I don't know what the writers would say, but I think one of the most exciting things about what's going on at Showtime now, and the other cable channels as well, is that there seems to be absolutely a kind of free hand to explore things. They genuinely want it to be as interesting and exciting and dramatic as possible, as opposed to being concerned about what might be going too far. It seems like they're just looking for the best show they can make. It's pushing the boundaries, and it's got a really healthy sense of competition. The bar has been raised so much, which is really exciting.


It's also cool to see so many great people congregate around this project. You get to work with John Madden, Michael Apted, Lizzy Caplan and Beau Bridges, among others.
It's amazing. Apart from just the joy of working with Lizzy every day and Caitlin [FitzGerald], who plays my wife, and people like Beau and all the other amazing people, then you've got people coming into it like Allison Janney, who I think is one of the greatest actors at work today anywhere. Even people coming in to do just a day, or one scene. Mae Whitman came in and did one scene, and it's like a perfect scene. It's just amazing. So you'd see these people coming in and just doing a little bit here and there. The quality of performance was so high, it was really a joy to do that.


Did working on Masters of Sex make you want to do more television or make you want to go back to film?
It's made me very excited about what is possible with the medium. I kept thinking, as we were doing it and subsequently, that in a way the format of multi-episodic television is sort of, in some ways, closer to literature than it is to film. The level of complexity. The multiple storylines. And the space and time in which you can explore that has the rhythm of something much closer to a novel than it does to film. As an actor, to have so much input into it and to be able to make choices about where you're going based on what you're doing, rather than it all being laid out ahead of you in the first place – that's really exciting, and you really do get to explore things with the other actors and the writers. It feels like a real team.

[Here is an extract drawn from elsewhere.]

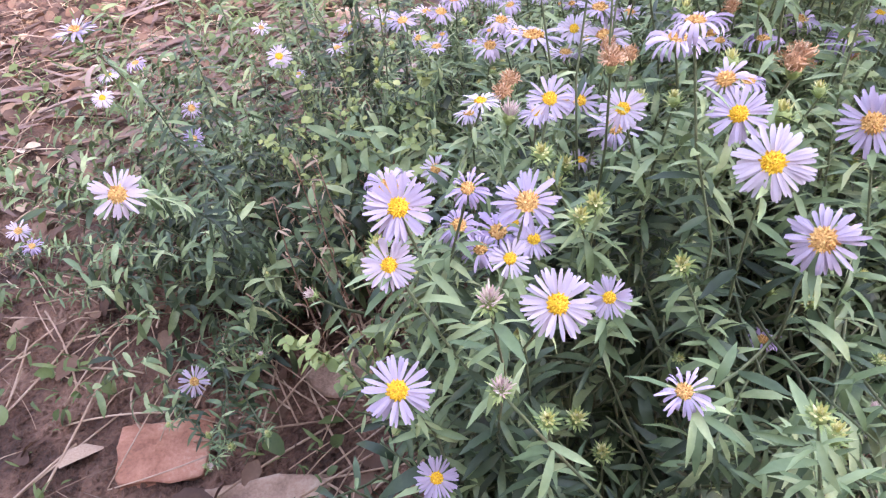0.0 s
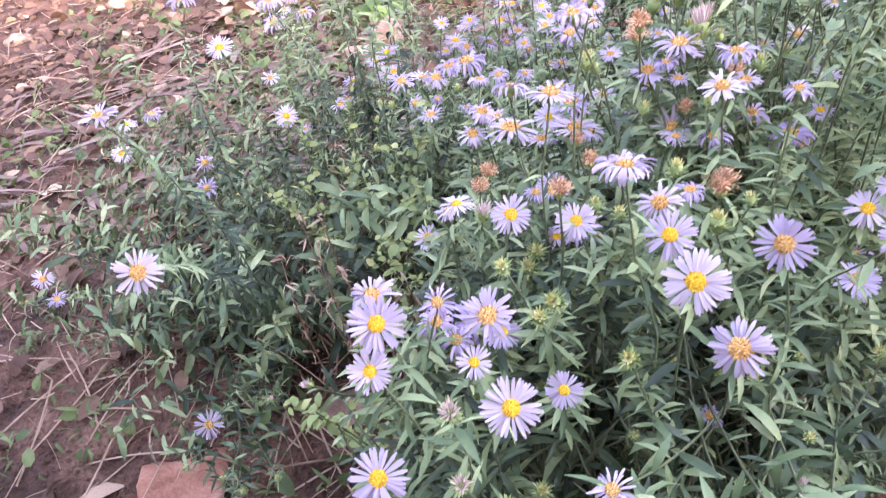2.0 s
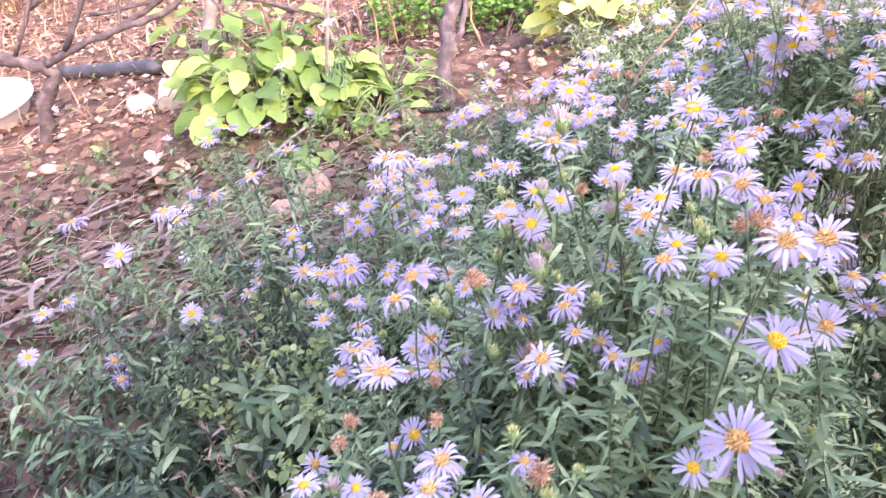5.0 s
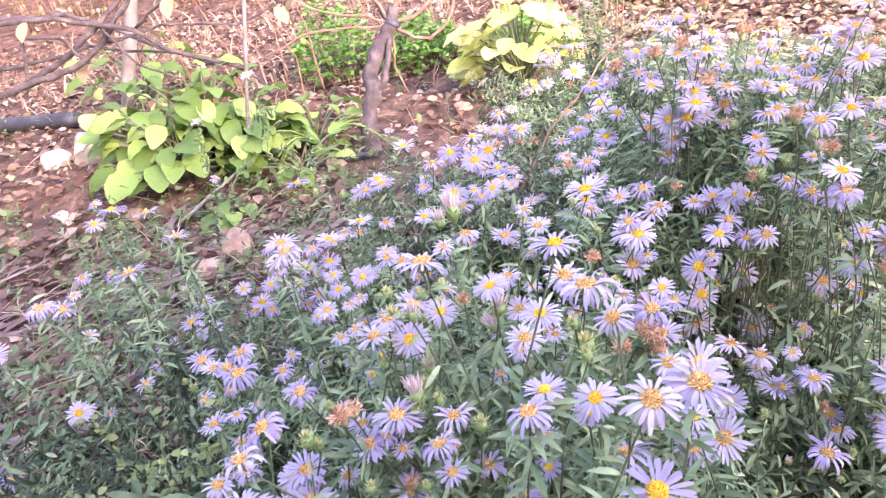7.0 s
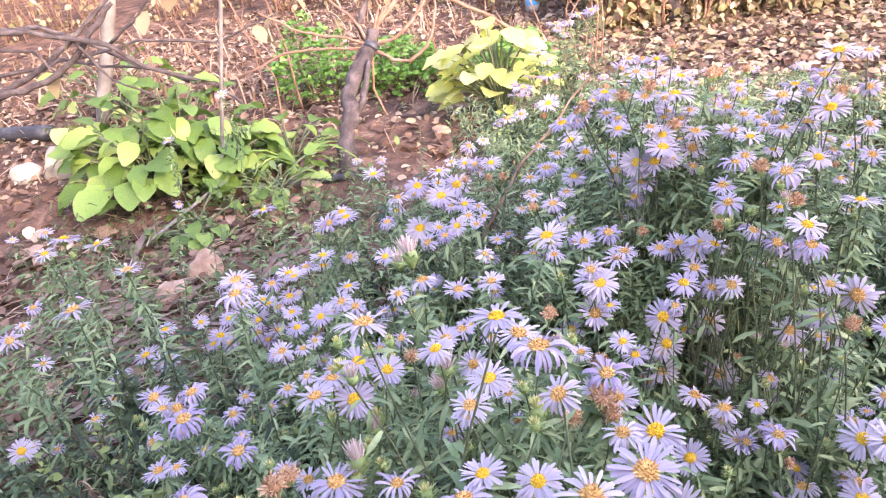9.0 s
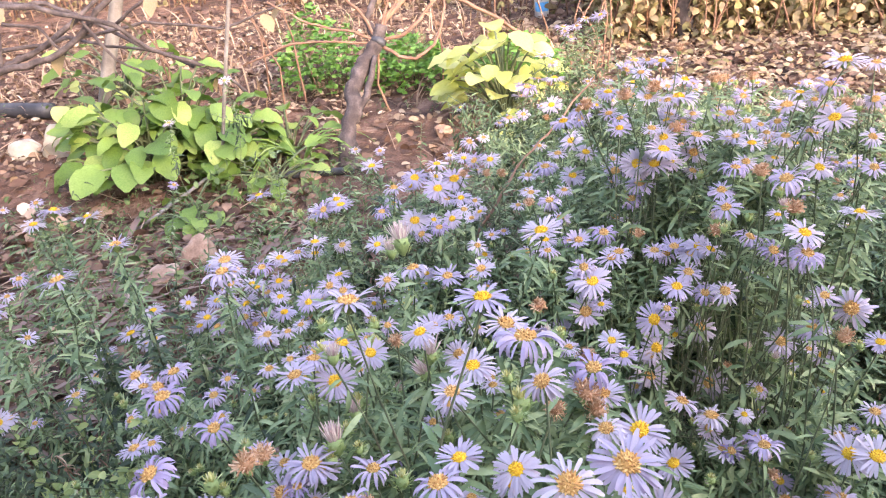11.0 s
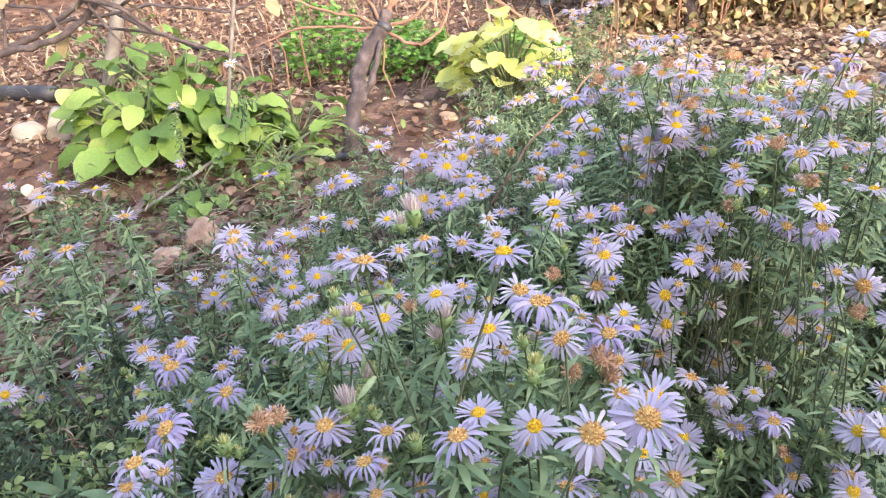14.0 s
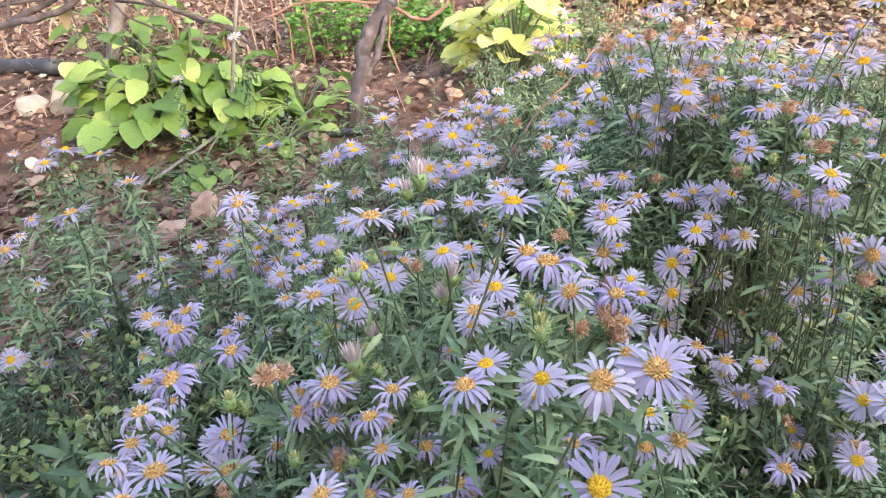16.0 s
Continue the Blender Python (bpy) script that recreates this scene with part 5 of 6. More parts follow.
for key, n, low, high, wide in (("near", 7, 0.015, 0.16, 0.04), ("edge", 5, 0.03, 0.18, 0.03), ("front", 5, 0.02, 0.25, 0.05), ("left", 2, 0.04, 0.2, 0.05),
                                ("back_left", 3, 0.02, 0.2, 0.06), ("middle", 3, 0.02, 0.25, 0.06), ("right", 6, 0.012, 0.16, 0.045), ("far", 4, 0.02, 0.2, 0.06), ("distant", 4, 0.02, 0.3, 0.1)):
    filling(plants[key], n, low, high, wide)
for key, x0, x1, y0, y1, n in (("right", 0.45, 1.05, 0.62, 1.06, 560), ("front", 0.16, 0.58, 0.54, 0.84, 260), ("near", 0.12, 0.42, 0.34, 0.58, 150),
                               ("far", 0.42, 1.3, 1.0, 1.65, 320), ("middle", 0.0, 0.45, 0.72, 1.3, 260)):
    for _ in range(n):                                 # tufts that close the top of each clump
        x, y = R.uniform(x0, x1), R.uniform(y0, y1)
        top = Vector((x, y, min(canopy(x, y) - R.uniform(0.005, 0.09), view_cap(x, y) - 0.01, 0.74)))
        if top.z > 0.3 and clear_of_camera(top, 0.24) and not hollow(top):
            plants[key].branch(top, 1.0, 1.7)
for _ in range(12):
    plants["near"].branch((R.uniform(0.12, 0.20), R.uniform(0.19, 0.23), R.uniform(0.56, 0.61)), 1.15)
for key, n, wide, low, high in (("near", 100, 0.05, -0.005, 0.08), ("edge", 30, 0.035, 0.0, 0.07), ("front", 120, 0.05, -0.01, 0.08), ("left", 14, 0.05, 0.0, 0.1),
                                ("back_left", 20, 0.05, 0.0, 0.08), ("middle", 50, 0.05, 0.0, 0.08), ("right", 60, 0.05, -0.01, 0.1), ("far", 50, 0.06, 0.0, 0.1)):
    for at in [R.choice(plants[key].tops) for _ in range(n)]:
        top = at + Vector((R.gauss(0, wide), R.gauss(0, wide), -R.uniform(low, high)))
        top.z = min(top.z, canopy(top.x, top.y) - 0.01)
        if clear_of_camera(top, 0.24):
            plants[key].bud_twig(top)
for p in plants.values():
    p.finish()


# ---------------------------------------------------------------- litter on the ground
def scatter_leaves(name, label, template_set, material, spots, lo, hi, lift, parent=None):
    fo = Foliage()
    for x, y in off_brick(spots):
        z = ground_height(x, y) + R.uniform(0.002, lift)
        a = R.uniform(0, 6.28)
        fo.put(R.choice(template_set), leaf_frame(Vector((x, y, z)), Vector((math.cos(a), math.sin(a), R.uniform(-0.15, 0.3))), R.uniform(lo, hi), R.gauss(0, 0.5)))
    return tagged(new(name, fo.mesh(name, material)), label, "plant litter", kind="stuff")


def spots(n, x0, x1, y0, y1):
    return [(R.uniform(x0, x1), R.uniform(y0, y1)) for _ in range(n)]


def off_brick(places):
    return [(x, y) for x, y in places if not (-0.55 < x < -0.32 and 0.53 < y < 0.70)]


def ragged(places, by=0.16):
    """The same places, strayed so that the patch has no straight edge."""
    return [(x + R.gauss(0, by), y + R.gauss(0, by)) for x, y in places]


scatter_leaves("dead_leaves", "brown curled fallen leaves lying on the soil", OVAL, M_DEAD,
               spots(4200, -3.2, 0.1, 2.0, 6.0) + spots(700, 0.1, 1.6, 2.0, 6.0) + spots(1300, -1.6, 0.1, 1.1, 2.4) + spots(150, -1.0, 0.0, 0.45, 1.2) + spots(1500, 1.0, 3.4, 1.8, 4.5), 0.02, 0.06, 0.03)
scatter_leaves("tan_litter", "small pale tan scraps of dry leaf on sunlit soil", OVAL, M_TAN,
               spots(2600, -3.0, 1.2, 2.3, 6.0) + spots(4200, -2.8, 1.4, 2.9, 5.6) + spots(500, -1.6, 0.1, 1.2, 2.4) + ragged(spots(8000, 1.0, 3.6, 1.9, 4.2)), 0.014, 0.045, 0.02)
scatter_leaves("hedge_litter", "yellow-brown withered leaves fallen under the dry hedge", OVAL, M_HEDGE, ragged(spots(3000, 1.1, 3.6, 2.0, 4.2)), 0.016, 0.045, 0.04)


def strap_mesh():
    """A long dry blade lying along +x, slightly arched and curled."""
    ln, w, b = R.uniform(0.10, 0.30), R.uniform(0.007, 0.020), Buf()
    line = curve_points((0, 0, 0.004), (ln * 0.5, R.uniform(-0.2, 0.2) * ln, R.uniform(0.004, 0.03)), (ln, R.uniform(-0.1, 0.1) * ln, 0.002), 6)
    blade(b, line, [w * 0.7, w, w * 1.05, w, w * 0.9, w * 0.6, w * 0.1], Vector((0, 1, 0)), Vector((0, 0, 1)), R.uniform(-0.3, 0.3))
    return b.mesh("fallen_reed", M_STRAP_ONE)


STRAPS = [strap_mesh() for _ in range(14)]
for x, y in spots(150, -1.5, -0.45, 1.25, 2.1) + spots(50, -0.5, 0.0, 1.5, 2.2):
    ob = new("fallen_reed", R.choice(STRAPS))
    ob.matrix_world = pose(x, y, ground_height(x, y) + R.uniform(0.004, 0.02), R.uniform(-12, 12), R.uniform(-4, 3), math.degrees(R.gauss(0.2, 0.7)))
    tagged(ob, "long dry pinkish-tan reed strip matted on the soil", "dry reed", "dry reeds on the soil")


def stalk_mesh(ln, r):
    b = Buf()
    tube(b, curve_points((0, 0, 0.003), (ln * 0.5, 0, R.uniform(0.005, 0.035)), (ln, R.uniform(-0.25, 0.25) * ln, R.uniform(0.002, 0.02)), 5), [r] * 6, 5)
    return b.mesh("straw_stalk", M_STRAW)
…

Do you ever have time to watch TV?
Funny enough, last year, not long after we did the pilot, I had to have shoulder surgery, so I knew that I had to take time off work to heal. I took a few months off towards the end of last year and I thought, "Well, I'd better watch some television," because I hadn't watched much of it, and knowing I was about to do a season. So I ended up having the great enjoyment of just laying in bed watching the whole of season one and season two of Game of Thrones in about two days and then watching all of Breaking Bad in a week. Just going through stuff. And that was when I really thought, "Wow, there's some great stuff out there at the moment." I was both simultaneously very excited about getting a crack at it myself, but also very daunted by the standard of stuff out there.


I would love to see a Michael Sheen appearance on Game of Thrones.
Me too. Unfortunately, that's not going to happen if Masters of Sex keeps going. [Laughs] That would be quite difficult. But, yeah, I would absolutely love to do that.